2. An apparatus according to claim 1, and further comprising several contact pressure rollers assigned to said at least one reversing roller so as to form together with said reversing roller a displaceable and immobilizable set of rollers.

3. An apparatus according to claim 2, wherein said set of rollers includes two support plates arranged on both sides of said rollers so as to support said rollers, said support plates being displaceable and immobilizable counter to the action of said spring.

4. An apparatus according to claim 3, wherein at least one downwardly opening threaded bore is configured in the lower edge of each support plate, said conveyor means further including an adjacent support beam; and further comprising a tightening screw subjected to the action of a spring so as to abut itself at the adjacent support beam of said conveyor means.

5. At apparatus for processing photographic material to be developed, comprising:

at least one container provided so as to receive a processing liquid;

conveyor means located in said container for conveying the material to be developed through the processing liquid, said conveyor means including two reversing rollers and at least one conveyor belt endlessly revolving around said two reversing rollers;

means for retaining the material to be developed at an outer surface of said at least one conveyor belt, at least one of said two reversing rollers being displaceable in a conveying direction of said at least one conveyor belt; and

at least one distance spacer arranged between said reversing rollers, said spacer including at least two components displaceable and immobilizable against each other in their longitudinal axis and backup rollers located at both its ends so that said spacer abuts at a respective outer contour surface of reversing rollers opposite each other, and at least one compensating spring means provided so as to subject said at least two components to spring action.
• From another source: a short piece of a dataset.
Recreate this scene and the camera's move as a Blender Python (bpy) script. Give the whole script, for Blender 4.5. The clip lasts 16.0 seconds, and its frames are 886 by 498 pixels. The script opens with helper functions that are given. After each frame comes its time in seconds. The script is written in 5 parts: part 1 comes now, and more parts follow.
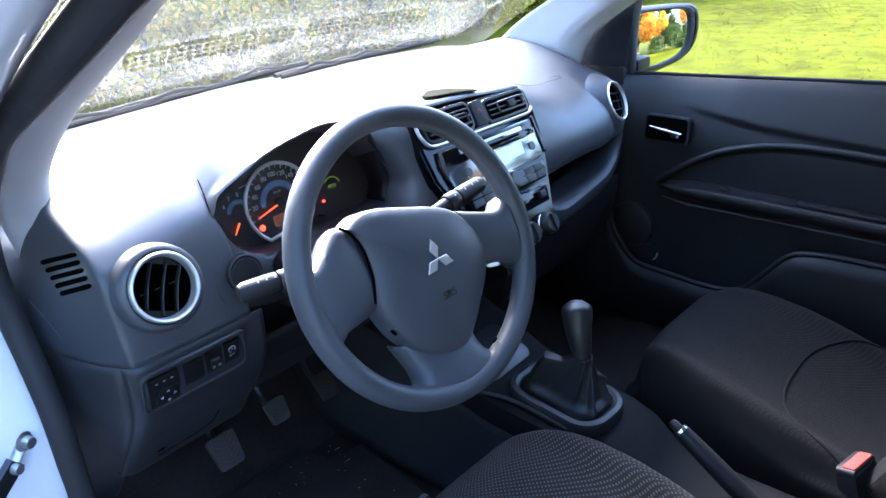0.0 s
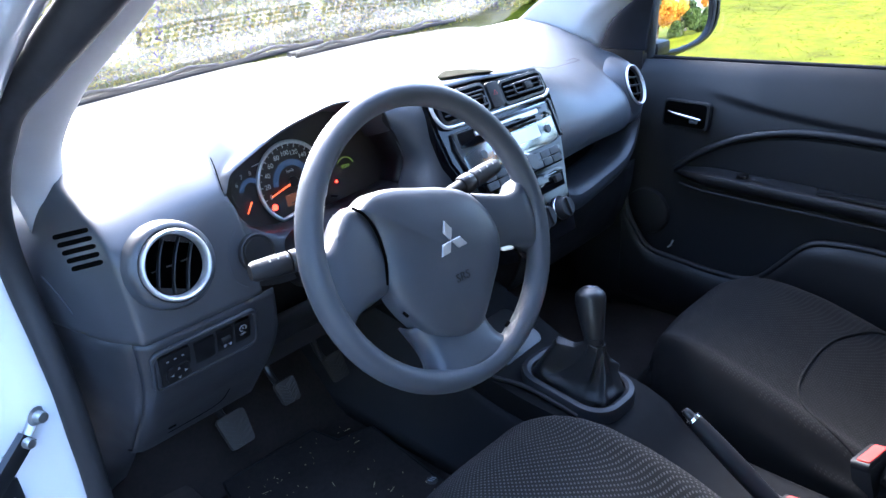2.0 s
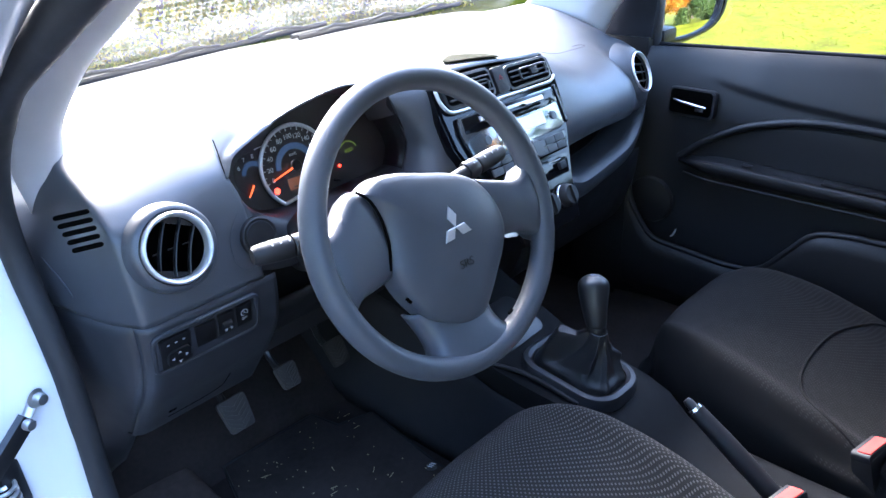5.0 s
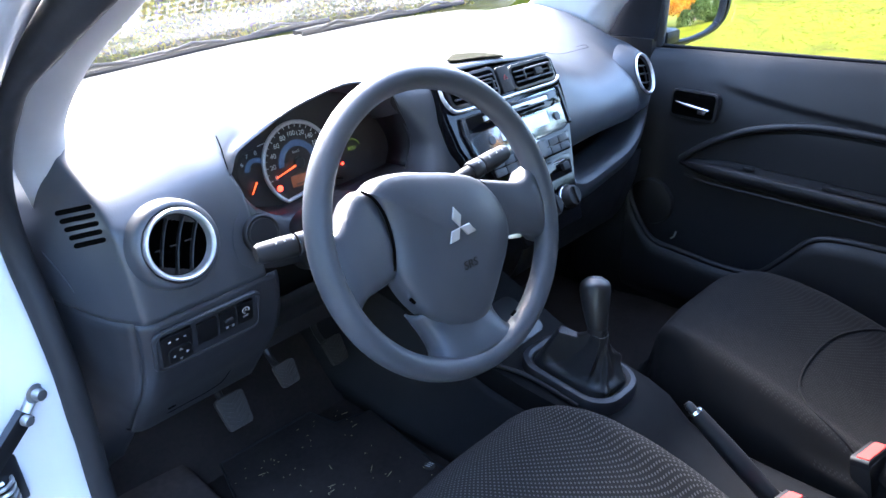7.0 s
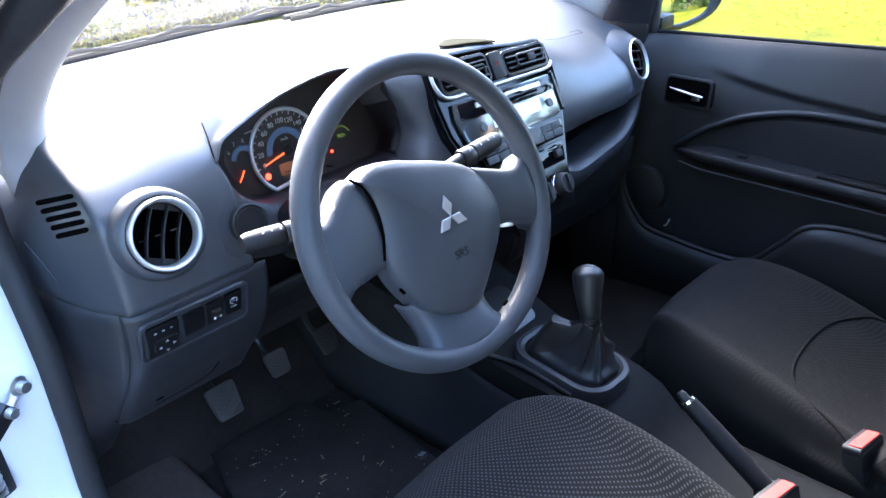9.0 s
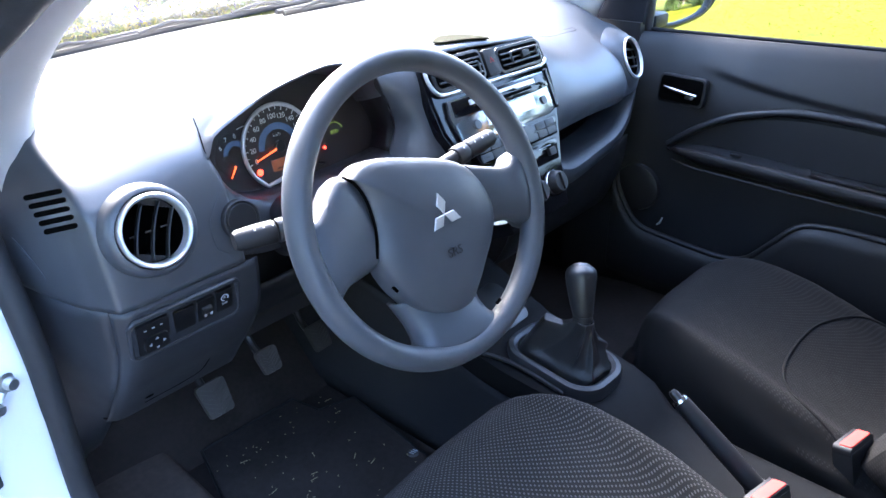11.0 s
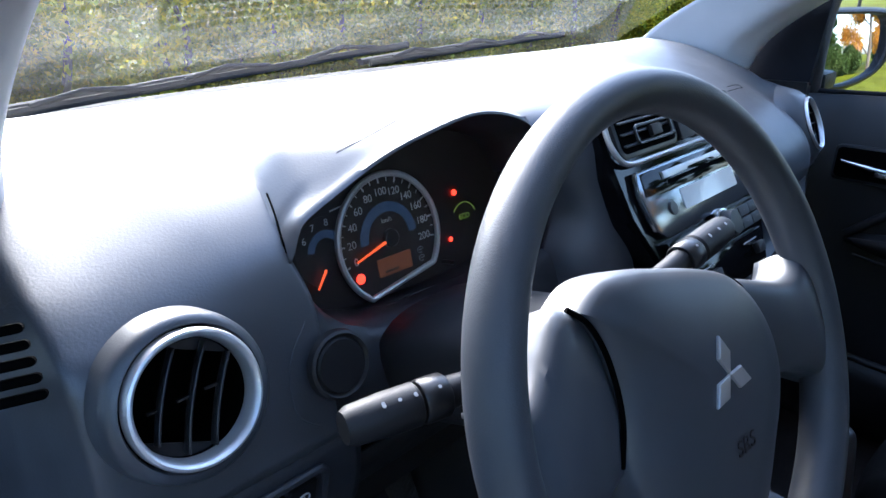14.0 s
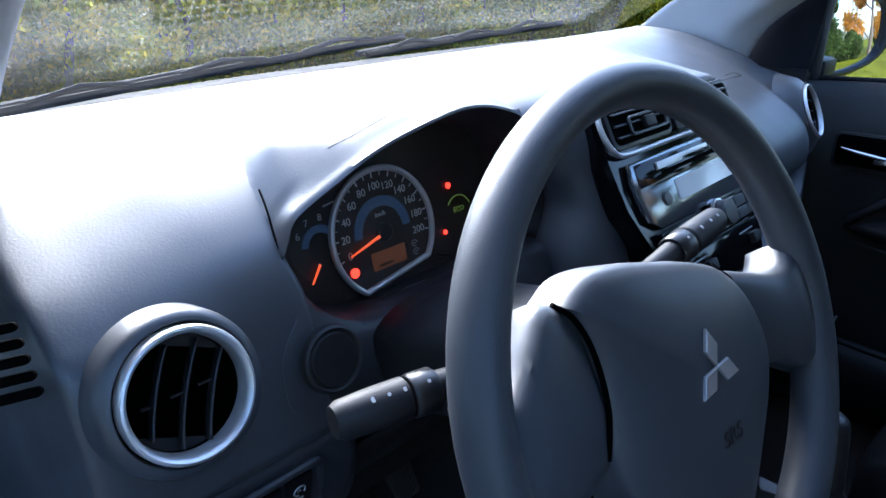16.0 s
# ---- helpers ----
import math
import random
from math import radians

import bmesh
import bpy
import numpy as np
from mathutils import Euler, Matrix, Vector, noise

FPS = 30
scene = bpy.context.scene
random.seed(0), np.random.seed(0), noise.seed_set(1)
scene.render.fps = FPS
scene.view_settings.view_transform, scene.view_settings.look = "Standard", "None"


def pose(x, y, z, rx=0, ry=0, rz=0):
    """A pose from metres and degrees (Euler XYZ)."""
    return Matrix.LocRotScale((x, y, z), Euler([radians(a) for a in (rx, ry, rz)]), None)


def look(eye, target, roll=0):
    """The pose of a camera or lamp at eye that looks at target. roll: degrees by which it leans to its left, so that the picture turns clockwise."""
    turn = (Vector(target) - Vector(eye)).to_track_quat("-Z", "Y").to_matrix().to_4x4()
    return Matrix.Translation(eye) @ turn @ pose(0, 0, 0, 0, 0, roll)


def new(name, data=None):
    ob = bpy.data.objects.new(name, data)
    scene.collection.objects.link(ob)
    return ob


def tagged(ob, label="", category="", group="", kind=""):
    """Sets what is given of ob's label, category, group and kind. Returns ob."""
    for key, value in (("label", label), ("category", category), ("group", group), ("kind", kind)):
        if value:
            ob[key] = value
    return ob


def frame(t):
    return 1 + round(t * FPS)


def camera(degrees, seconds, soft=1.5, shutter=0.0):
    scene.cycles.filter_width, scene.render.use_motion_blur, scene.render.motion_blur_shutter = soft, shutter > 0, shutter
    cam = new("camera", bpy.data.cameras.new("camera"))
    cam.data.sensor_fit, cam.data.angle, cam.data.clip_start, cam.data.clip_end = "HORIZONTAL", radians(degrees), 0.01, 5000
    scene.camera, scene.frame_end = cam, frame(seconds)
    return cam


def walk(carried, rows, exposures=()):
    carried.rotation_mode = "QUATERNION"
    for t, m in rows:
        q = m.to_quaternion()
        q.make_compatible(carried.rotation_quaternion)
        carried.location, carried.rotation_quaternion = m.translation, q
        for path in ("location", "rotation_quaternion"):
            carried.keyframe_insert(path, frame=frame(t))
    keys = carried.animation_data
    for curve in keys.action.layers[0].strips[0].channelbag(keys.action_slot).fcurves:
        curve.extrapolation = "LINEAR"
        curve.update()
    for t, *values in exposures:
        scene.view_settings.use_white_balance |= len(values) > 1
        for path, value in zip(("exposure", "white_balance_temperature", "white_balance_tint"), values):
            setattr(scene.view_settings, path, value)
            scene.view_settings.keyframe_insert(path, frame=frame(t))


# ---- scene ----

6. An apparatus according to claim 5, wherein said compensating spring means includes a helical pressure spring.

7. An apparatus according to claim 5, wherein said compensating spring means is arranged in between said two components located in tandem along the longitudinal axis of said distance spacer; and further comprising bearing blocks rigidly fastened on opposite ends of said components so as to carry two backup rollers having two axes of rotation parallel to each other.

8. An apparatus according to claim 5, wherein said distance spacer includes a central component and two bearing blocks located at both its ends, and comprising, respectively, two backup rollers having axes of rotation parallel to each other, at least one of the bearing blocks being supported so as to be displaceable along the longitudinal axis of the distance spacer with respect to the central component and being subjected to the action of said compensating spring means.

9. An apparatus according to claim 8, wherein both bearing blocks are supported so as to be displaceable with respect to the central component, said compensating spring means including a separate compensation spring assigned to each bearing block.

10. An apparatus according to claim 5, wherein said compensating spring means is configured to be a helical pressure spring and is supported at a threaded bolt arranged at one component so that it abuts, on one side, at a knurled nut threaded upon the threaded bolt and serves as one of an adjustable counterbearing and abutment and, on the other side, at the other component.

11. An apparatus according to claim 7, wherein the bearing block carrying the two backup rollers is articulated at one support part so as to be able to perform a pendular motion around an axis parallel to the longitudinal axis of the adjacent reversing roller, said bearing block abutting at an adjacent component of the distance spacer through two helical pressure springs each supported on a separate threaded bolt.